Calexis

It has been more than 20 years since advertising started to appear digitally.

Today traditional advertising agencies have been reconfigured and reconstructed, disintermediated and disrupted.

Originally advertising agencies were charged with creating the marketing messages that built brands and with buying the media to support those messages.  In this, agencies managed the clients’ long term branding needs.

But because agencies’ income was somewhat indirect, through media commissions, services started to be separated and parceled off in the 1980s.  Clients started by buying media services only and there was plenty of margin to allow lower commissions by media buying shops.  This started to strangle off the creative services and make them appear costly.  When they were bundled in as a total package this wasn’t transparent.

As this drama had played out, digital media arrived.

Agencies were well invested in traditional media (print, radio and TV) and were still fighting to maintain their role in managing it.

They were slow to embrace the web feeling it was a small time, one shot below the line expense – like direct mail or promotion.  But as has been the case of many institutions vested in an old technology, they were wrong about digital.  Ask newspapers how expensive this mistake can be.

The model shifted.  Someone stole the advertising agencies’ cheese.

Digital studios started up to provide websites, and then banner ads, big boxes, social media and the parade out of advertising agency control started.  As did the start of fragmentation of vision for brands.
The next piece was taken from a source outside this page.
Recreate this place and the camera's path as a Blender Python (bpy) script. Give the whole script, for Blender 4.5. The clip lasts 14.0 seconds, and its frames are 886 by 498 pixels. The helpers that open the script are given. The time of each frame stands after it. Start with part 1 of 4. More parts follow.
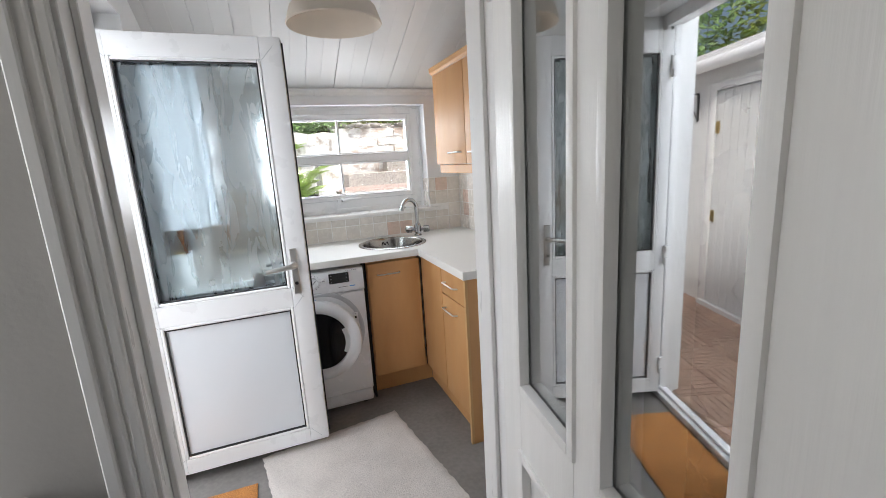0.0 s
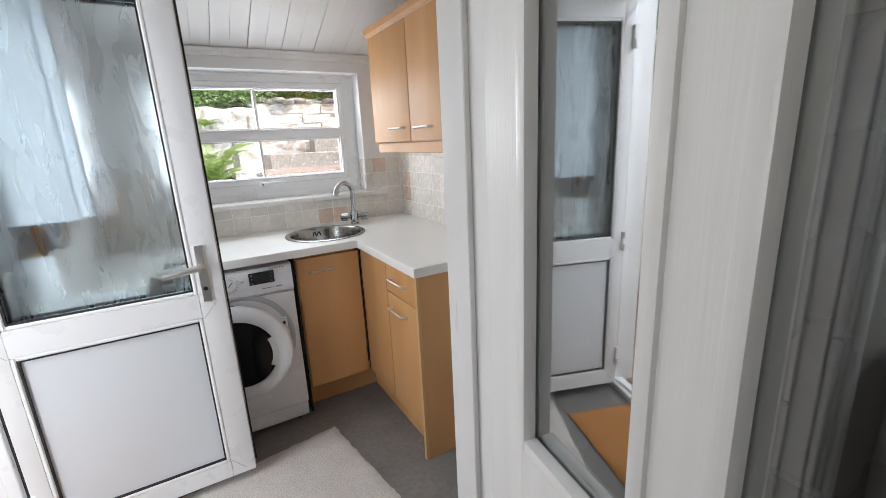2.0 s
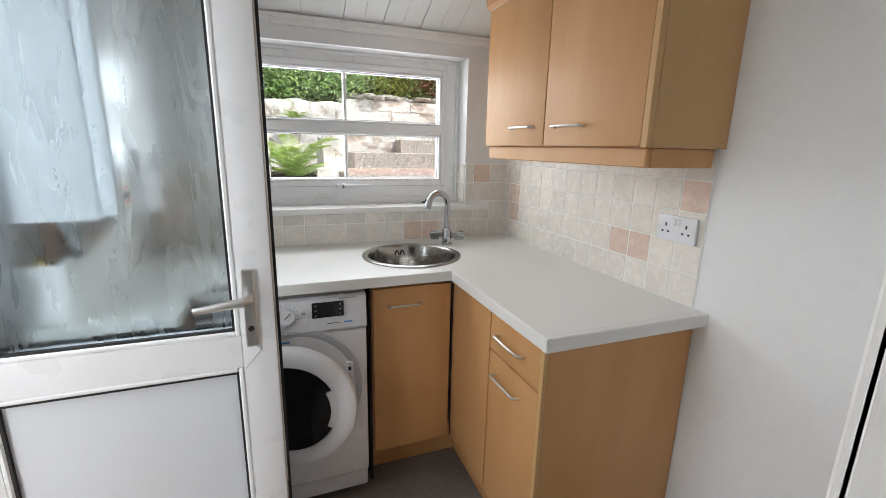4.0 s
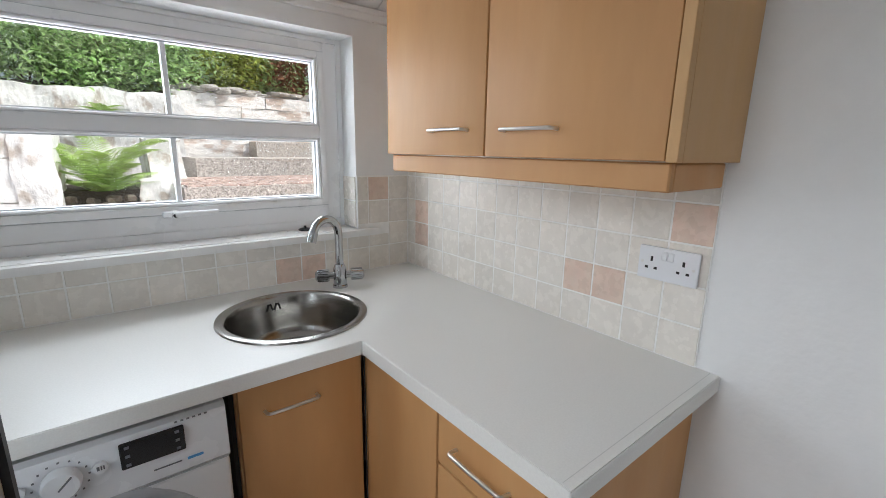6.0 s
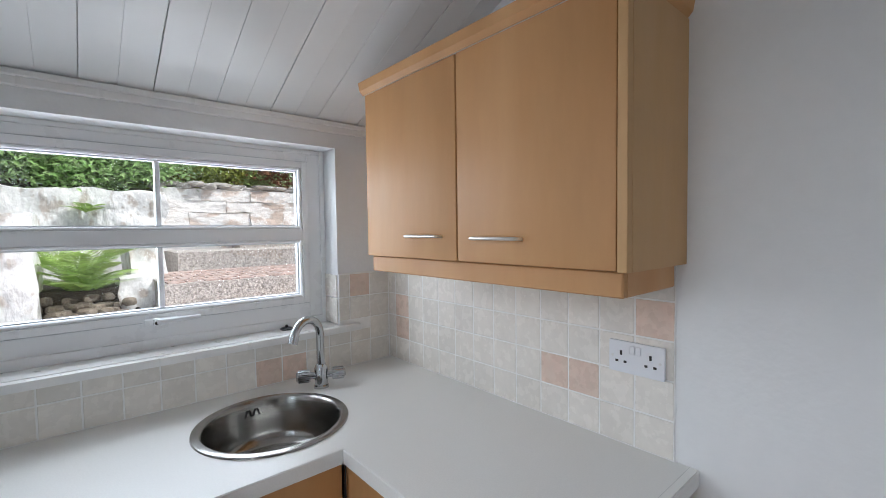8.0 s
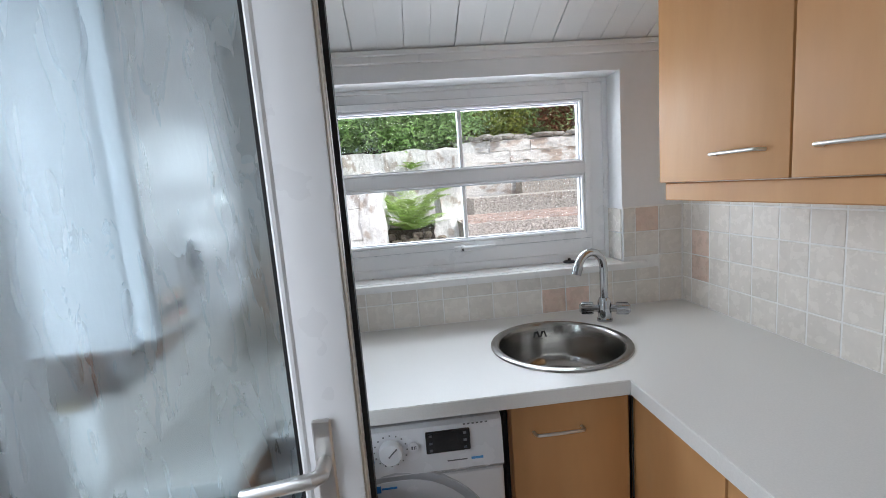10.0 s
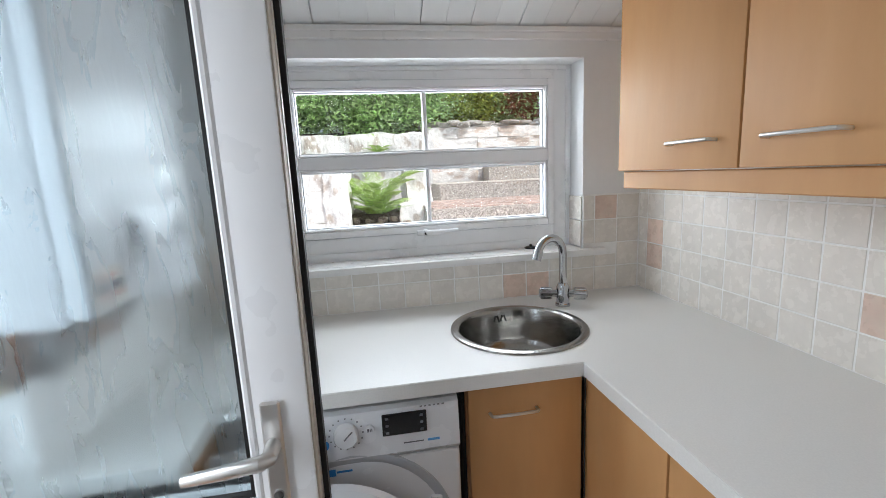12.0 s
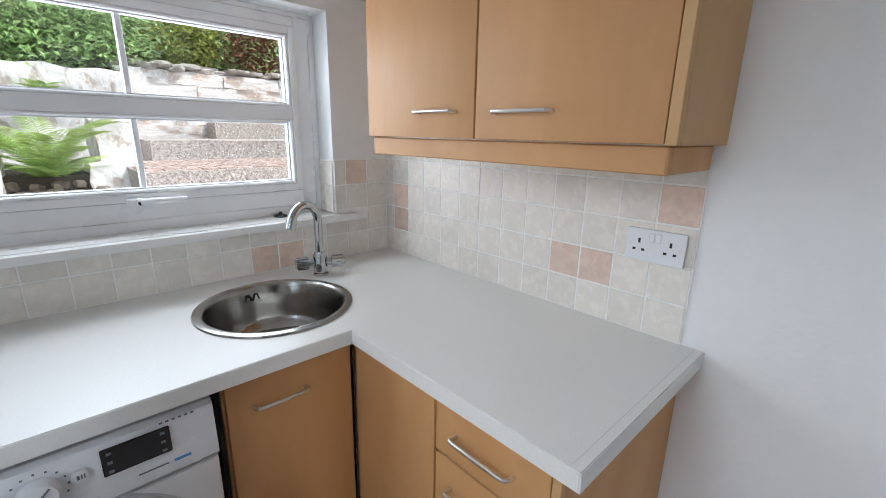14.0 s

Clients started buying the digital ads themselves and commissioning the creative as well, using the graphic assets that their agencies had created.  And they could do it at a cost for creative much less than they would have paid to the agencies.

The traditional agencies were not ready for many of the other skill sets that came with digital, like managing search, building websites, social media or buying digital ads.

The technology skills required frightened many agencies.  There was no staffing that was knowledgeable and the entire palette of services didn’t fit into any of the traditional agency service silos of Creative, Media, Account Management and Research.  Plus there was a lot of confusion on how to charge for the services, since the established model relied on media commissions.

Agencies could see it coming; they knew it was coming; but, few could react to it.  Or when they did react, they overreacted and couldn’t find the economic balance that could support such an overreaction.

And the 100 years of advertising agencies as the creative, media buying experts started to disintegrate.